What to do in the event of drowning?

  • Get the victim out of the water as soon as possible, but do not become a victim yourself. Make sure it is safe for you to enter the water first.
  • Handle the victim with care. Many submersion incidents are associated with neck injuries, so keep movement to the back and neck to a minimum.
  • Assess to see if the victim is awake by asking, “Hello can you hear me?”
  • Check for breathing by looking at the chest for no longer than 10 seconds.
    If the victim is not breathing or not breathing normally (i.e. gasping), call for immediate medical assistance.
  • Call, or have someone call, a recognised medical emergency service provider such as Netcare 911 on 082 911 as soon as possible. Whoever calls for the ambulance, must give the dispatcher an accurate location of the incident and a contact number at the scene. Never hang up on the operator and always return to the rescuer to inform them that you have called for help.
  •  If the victim is not breathing, immediately start CPR, beginning with chest compressions. Keep doing CPR at a ratio of 30 chest compressions, and then 2 breaths.
  • CPR is vital, even if it is an amateur administering it.

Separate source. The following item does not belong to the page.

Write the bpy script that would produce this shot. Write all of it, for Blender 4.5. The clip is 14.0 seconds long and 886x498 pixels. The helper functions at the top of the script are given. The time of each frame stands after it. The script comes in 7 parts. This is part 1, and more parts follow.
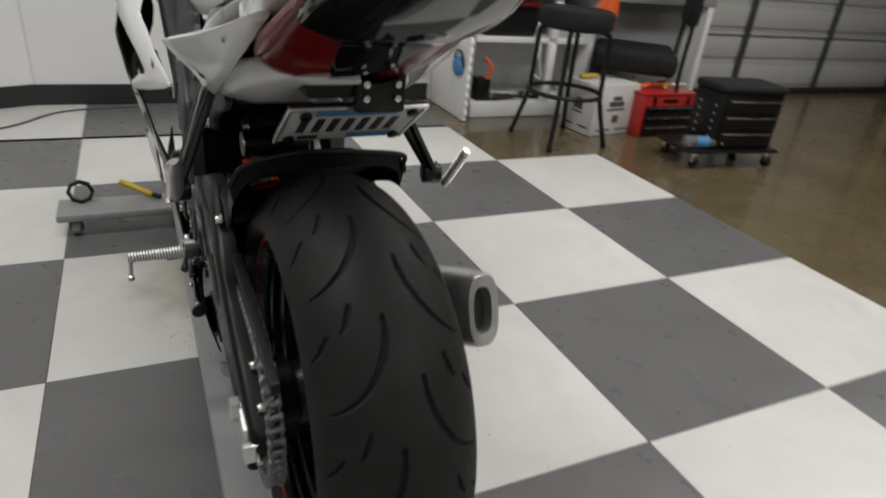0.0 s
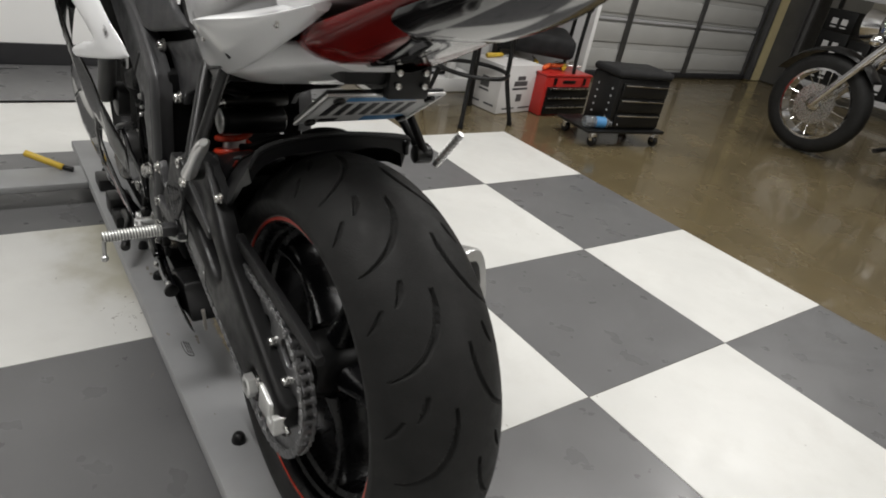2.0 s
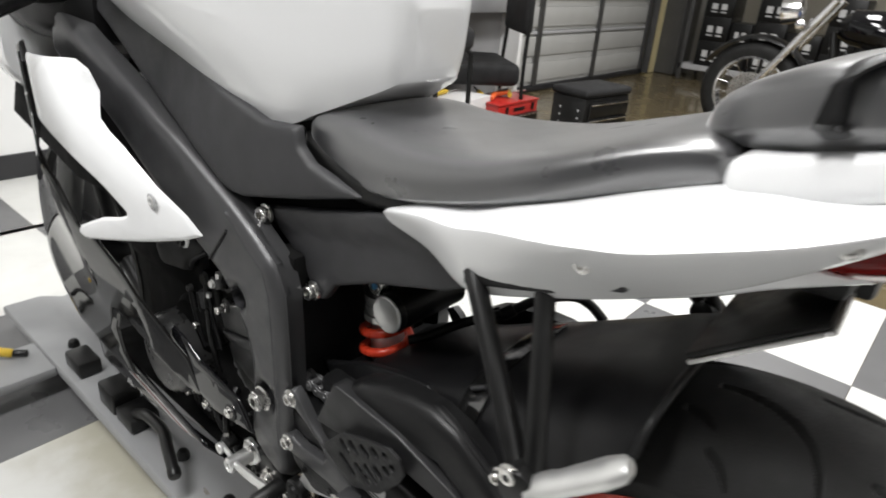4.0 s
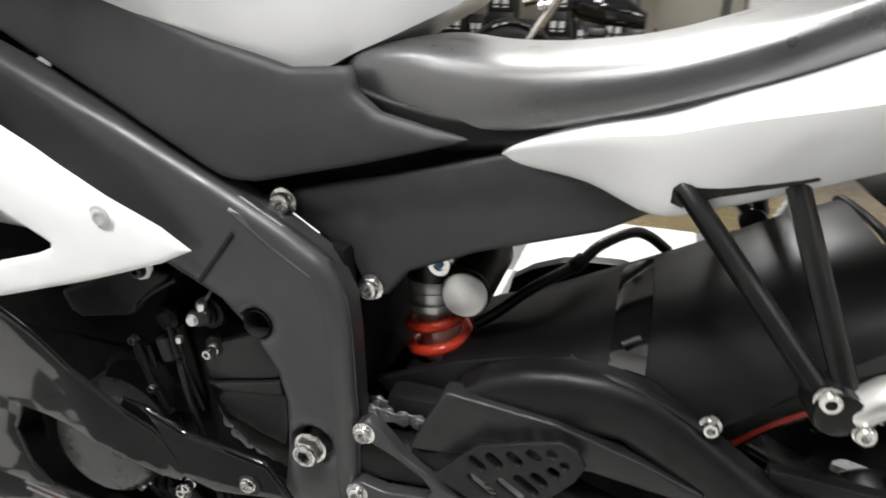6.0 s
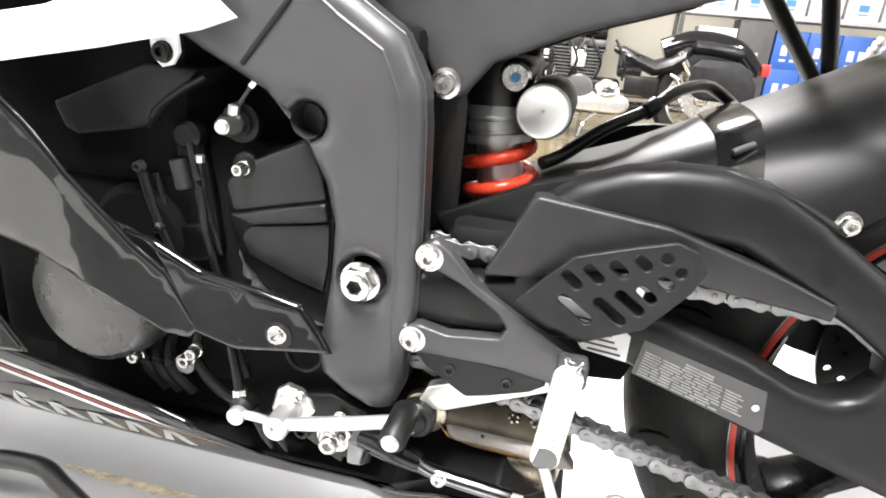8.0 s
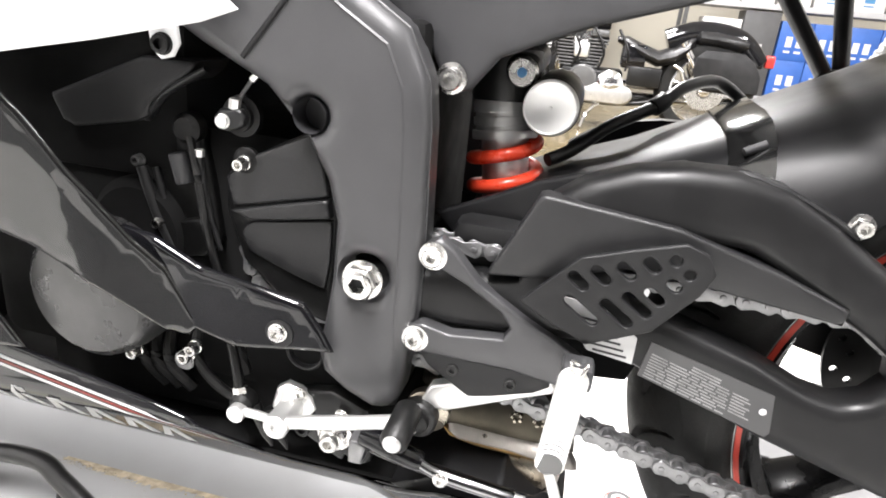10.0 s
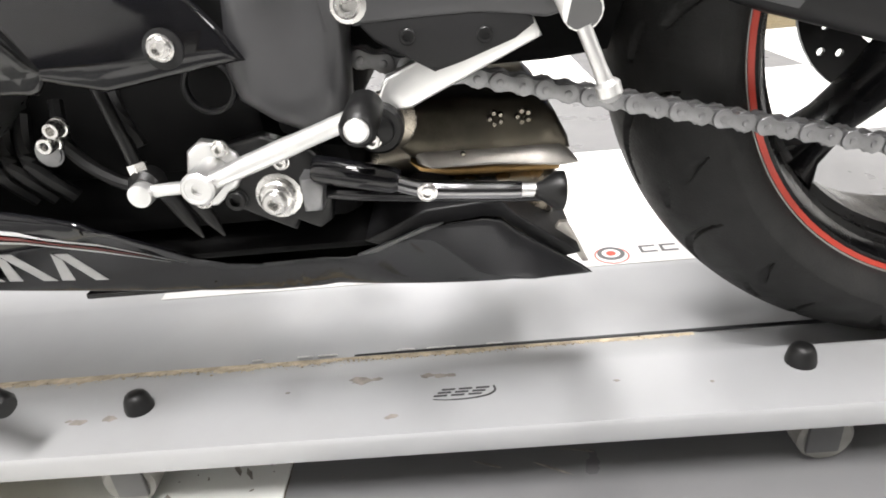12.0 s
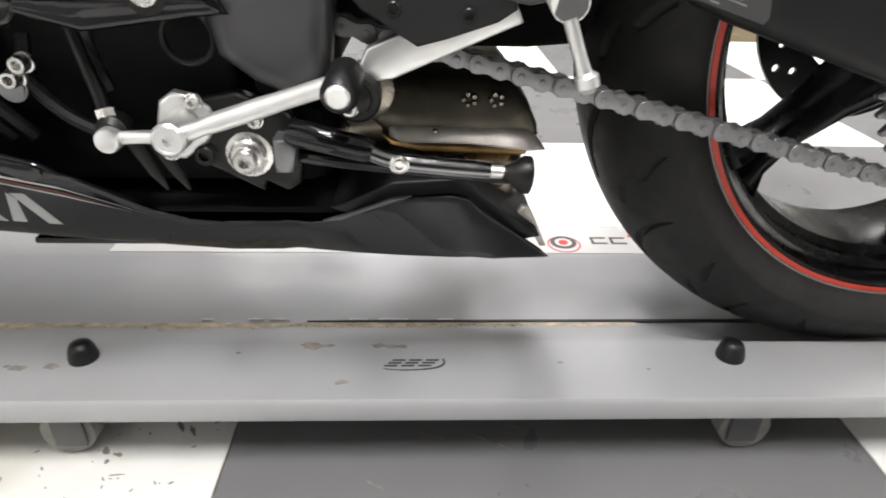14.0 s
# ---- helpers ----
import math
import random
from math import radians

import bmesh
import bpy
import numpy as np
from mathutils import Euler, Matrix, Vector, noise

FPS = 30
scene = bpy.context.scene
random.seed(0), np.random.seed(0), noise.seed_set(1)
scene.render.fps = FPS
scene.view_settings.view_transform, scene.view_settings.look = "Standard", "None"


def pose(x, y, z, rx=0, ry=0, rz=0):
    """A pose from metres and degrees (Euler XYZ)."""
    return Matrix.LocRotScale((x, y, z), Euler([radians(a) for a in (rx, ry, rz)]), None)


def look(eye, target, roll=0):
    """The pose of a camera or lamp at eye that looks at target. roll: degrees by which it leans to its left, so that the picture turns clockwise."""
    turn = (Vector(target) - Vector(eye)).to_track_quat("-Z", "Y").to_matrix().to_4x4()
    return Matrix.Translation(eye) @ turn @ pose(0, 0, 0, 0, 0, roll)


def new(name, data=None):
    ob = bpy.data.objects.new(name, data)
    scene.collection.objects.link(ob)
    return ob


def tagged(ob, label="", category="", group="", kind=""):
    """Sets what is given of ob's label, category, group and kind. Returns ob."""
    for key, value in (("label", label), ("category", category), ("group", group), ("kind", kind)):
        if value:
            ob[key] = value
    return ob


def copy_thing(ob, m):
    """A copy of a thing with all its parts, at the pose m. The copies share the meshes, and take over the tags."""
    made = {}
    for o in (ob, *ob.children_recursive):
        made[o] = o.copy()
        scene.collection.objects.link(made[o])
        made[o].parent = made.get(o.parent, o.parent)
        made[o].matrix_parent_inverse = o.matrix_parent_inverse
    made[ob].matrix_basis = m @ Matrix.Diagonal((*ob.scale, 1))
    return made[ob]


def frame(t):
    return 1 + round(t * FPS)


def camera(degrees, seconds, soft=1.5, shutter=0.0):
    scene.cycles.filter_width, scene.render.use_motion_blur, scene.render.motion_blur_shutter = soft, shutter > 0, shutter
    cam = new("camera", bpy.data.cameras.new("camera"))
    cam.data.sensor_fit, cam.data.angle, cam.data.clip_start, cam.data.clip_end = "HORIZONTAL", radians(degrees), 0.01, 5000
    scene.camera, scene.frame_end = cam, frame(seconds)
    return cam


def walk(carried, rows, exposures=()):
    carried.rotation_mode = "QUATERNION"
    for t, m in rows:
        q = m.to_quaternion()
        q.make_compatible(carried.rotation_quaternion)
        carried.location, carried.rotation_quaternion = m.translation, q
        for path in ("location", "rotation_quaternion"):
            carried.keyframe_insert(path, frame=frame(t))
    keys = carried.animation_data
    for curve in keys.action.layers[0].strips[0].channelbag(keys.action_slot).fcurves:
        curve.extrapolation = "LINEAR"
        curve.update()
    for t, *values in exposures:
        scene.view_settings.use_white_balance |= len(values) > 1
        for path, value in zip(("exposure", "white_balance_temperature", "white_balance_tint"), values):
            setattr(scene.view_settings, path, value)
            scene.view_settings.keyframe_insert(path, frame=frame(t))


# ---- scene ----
cam = camera(70.1, 14.0, soft=1.8, shutter=0.5)
PATH = [
    (0, (0.265, -0.753, 0.981), (1.078, 0.841, 0.088), 5.9),
    (0.5, (0.138, -0.754, 0.961), (1.102, 0.708, -0.006), 5.4),
    (1, (0.107, -0.749, 0.966), (1.104, 0.688, -0.004), 6.7),
    (1.5, (0.093, -0.735, 0.969), (1.104, 0.679, -0.02), 9.4),
    (2, (0.075, -0.71, 0.993), (1.204, 0.661, 0.073), 11.0),
    (2.3, (0.065, -0.652, 0.987), (1.147, 0.753, 0.061), 11.9),
    (2.5, (0.06, -0.594, 0.982), (1.033, 0.86, 0.015), 9.7),
    (2.7, (0.059, -0.515, 0.995), (0.963, 0.954, -0.017), 6.6),
    (3, (0.069, -0.423, 1.031), (0.927, 1.118, 0.089), 6.3),
    (3.5, (0.031, -0.232, 1.022), (1.192, 1.199, 0.245), 8.0),
    (3.7, (-0.013, -0.151, 1.007), (1.287, 1.133, 0.193), 6.2),
    (5.8, (-0.075, 0.233, 0.893), (1.573, 1.052, 0.11), 1.5),
    (6, (-0.104, 0.268, 0.874), (1.664, 0.809, 0.111), 1.4),
    (6.5, (-0.126, 0.314, 0.852), (1.685, 0.733, 0.116), 2.5),
    (7, (-0.113, 0.315, 0.751), (1.754, 0.673, 0.129), 4.1),
    (7.5, (-0.135, 0.364, 0.681), (1.718, 0.761, 0.041), 4.5),
    (8, (-0.123, 0.371, 0.664), (1.723, 0.748, -0.007), 5.2),
    (10.5, (-0.107, 0.382, 0.668), (1.724, 0.748, -0.05), 5.8),
    (11, (-0.093, 0.394, 0.615), (1.703, 0.708, -0.208), 1.2),
    (11.5, (-0.084, 0.413, 0.475), (1.71, 0.595, -0.39), -3.6),
    (12, (-0.078, 0.421, 0.452), (1.705, 0.505, -0.45), -5.8),
    (12.5, (-0.079, 0.423, 0.455), (1.704, 0.46, -0.45), -4.9),
    (13, (-0.075, 0.447, 0.455), (1.704, 0.411, -0.457), -1.2),
    (13.5, (-0.088, 0.448, 0.451), (1.673, 0.419, -0.495), -1.1),
    (14, (-0.091, 0.433, 0.454), (1.661, 0.354, -0.508), 1.5),
]
EXPOSURES = [(0.0, -1.2, 6450, 10), (0.5, -1.0, 6450, 10), (1.5, -0.88, 6450, 10), (2.5, -0.68, 6400, 10), (3.0, -0.05, 6300, 10), (3.7, -0.2, 6300, 10), (5.8, 0.0, 6350, 10), (6.5, 0.5, 6350, 10), (7.0, 1.2, 6350, 11), (7.5, 1.68, 6350, 11), (8.0, 1.75, 6350, 12), (10.5, 1.6, 6350, 13), (11.0, 1.45, 6350, 12), (11.5, 1.22, 6400, 12), (13.0, 1.02, 6400, 12), (14.0, 0.58, 6400, 12)]
walk(cam, [(t, look(eye, target, roll)) for t, eye, target, roll in PATH], EXPOSURES)

# ---- light ----
world = bpy.data.worlds.new("world")
world.use_nodes = True
world.node_tree.nodes["Background"].inputs[0].default_value = (0.5, 0.5, 0.5, 1)
world.node_tree.nodes["Background"].inputs[1].default_value = 0.1
scene.world = world
CEILING = 3.0
LAMPS = [(-0.75, 0.6, 84.0), (0.95, 0.4, 46.0), (2.6, 0.8, 62.0), (4.8, 0.8, 64.0), (-0.9, -2.4, 16.0), (0.9, -2.4, 26.0), (3.0, -2.4, 66.0)]

# ---- materials ----
def mat(name, color, rough=0.5, metal=0.0, var=0.06, scale=8.0, bump=0.0, bscale=60.0, coat=0.0, stain=None,
        stain_scale=3.0, stain_amount=0.0, rand=0.0, rough_var=0.08, ior=1.5):
    m = bpy.data.materials.new(name)
    m.use_nodes = True
    nt = m.node_tree
    n, l = nt.nodes, nt.links
    b = n["Principled BSDF"]
    tc = n.new("ShaderNodeTexCoord")
    noise_a = n.new("ShaderNodeTexNoise")
    noise_a.inputs["Scale"].default_value = scale
    noise_a.inputs["Detail"].default_value = 6
    l.new(tc.outputs["Object"], noise_a.inputs["Vector"])
    ramp = n.new("ShaderNodeMapRange")
    ramp.inputs[1].default_value, ramp.inputs[2].default_value = 0.3, 0.7
    ramp.inputs[3].default_value, ramp.inputs[4].default_value = 1 - var, 1 + var
    l.new(noise_a.outputs[0], ramp.inputs[0])
    hsv = n.new("ShaderNodeHueSaturation")
    hsv.inputs["Color"].default_value = (*color, 1)
    l.new(ramp.outputs[0], hsv.inputs["Value"])
    out = hsv.outputs[0]
    if rand:
        info = n.new("ShaderNodeObjectInfo")
        r2 = n.new("ShaderNodeMapRange")
        r2.inputs[3].default_value, r2.inputs[4].default_value = 1 - rand, 1 + rand
        l.new(info.outputs["Random"], r2.inputs[0])
        h2 = n.new("ShaderNodeHueSaturation")
        l.new(out, h2.inputs["Color"])
        l.new(r2.outputs[0], h2.inputs["Value"])
        out = h2.outputs[0]
    if stain:
        noise_s = n.new("ShaderNodeTexNoise")
        noise_s.inputs["Scale"].default_value = stain_scale
        noise_s.inputs["Detail"].default_value = 8
        noise_s.inputs["Roughness"].default_value = 0.65
        l.new(tc.outputs["Object"], noise_s.inputs["Vector"])
        mr = n.new("ShaderNodeMapRange")
        mr.inputs[1].default_value, mr.inputs[2].default_value = 0.5, 0.75
        mr.inputs[3].default_value, mr.inputs[4].default_value = 0, stain_amount
        l.new(noise_s.outputs[0], mr.inputs[0])
        mix = n.new("ShaderNodeMix")
        mix.data_type = "RGBA"
        l.new(mr.outputs[0], mix.inputs["Factor"])
        l.new(out, mix.inputs["A"])
        mix.inputs["B"].default_value = (*stain, 1)
        out = mix.outputs["Result"]
    l.new(out, b.inputs["Base Color"])
    rr = n.new("ShaderNodeMapRange")
    rr.inputs[1].default_value, rr.inputs[2].default_value = 0.3, 0.7
    rr.inputs[3].default_value, rr.inputs[4].default_value = max(0.02, rough - rough_var), min(1, rough + rough_var)
    noise_r = n.new("ShaderNodeTexNoise")
    noise_r.inputs["Scale"].default_value = scale * 2.3
    noise_r.inputs["Detail"].default_value = 5
    l.new(tc.outputs["Object"], noise_r.inputs["Vector"])
    l.new(noise_r.outputs[0], rr.inputs[0])
    l.new(rr.outputs[0], b.inputs["Roughness"])
    b.inputs["Metallic"].default_value = metal
    b.inputs["IOR"].default_value = ior
    b.inputs["Coat Weight"].default_value = coat
    b.inputs["Coat Roughness"].default_value = 0.05
    if bump:
        nb = n.new("ShaderNodeTexNoise")
        nb.inputs["Scale"].default_value = bscale
        nb.inputs["Detail"].default_value = 4
        l.new(tc.outputs["Object"], nb.inputs["Vector"])
        bp = n.new("ShaderNodeBump")
        bp.inputs["Strength"].default_value = bump
        bp.inputs["Distance"].default_value = 0.002
        l.new(nb.outputs[0], bp.inputs["Height"])
        l.new(bp.outputs[0], b.inputs["Normal"])
    return m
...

Keep on doing it until someone who is trained in advanced life support arrives and can take over.
  • All parents should learn how to administer child CPR as it differs from adult CPR. All people can benefit from CPR training – it is not a difficult skill to learn.

According to Stanton, having multiple layers of safety such as a certified safety net, a fence with locked gate, a child-minder and a surface alarm around the pool and spa areas at home or around other open bodies of water, can prevent accidents and drowning.

“A basic course in first aid and cardio-pulmonary resuscitation can make a dramatic difference in the outcome should the skills be applied timeously,” he said.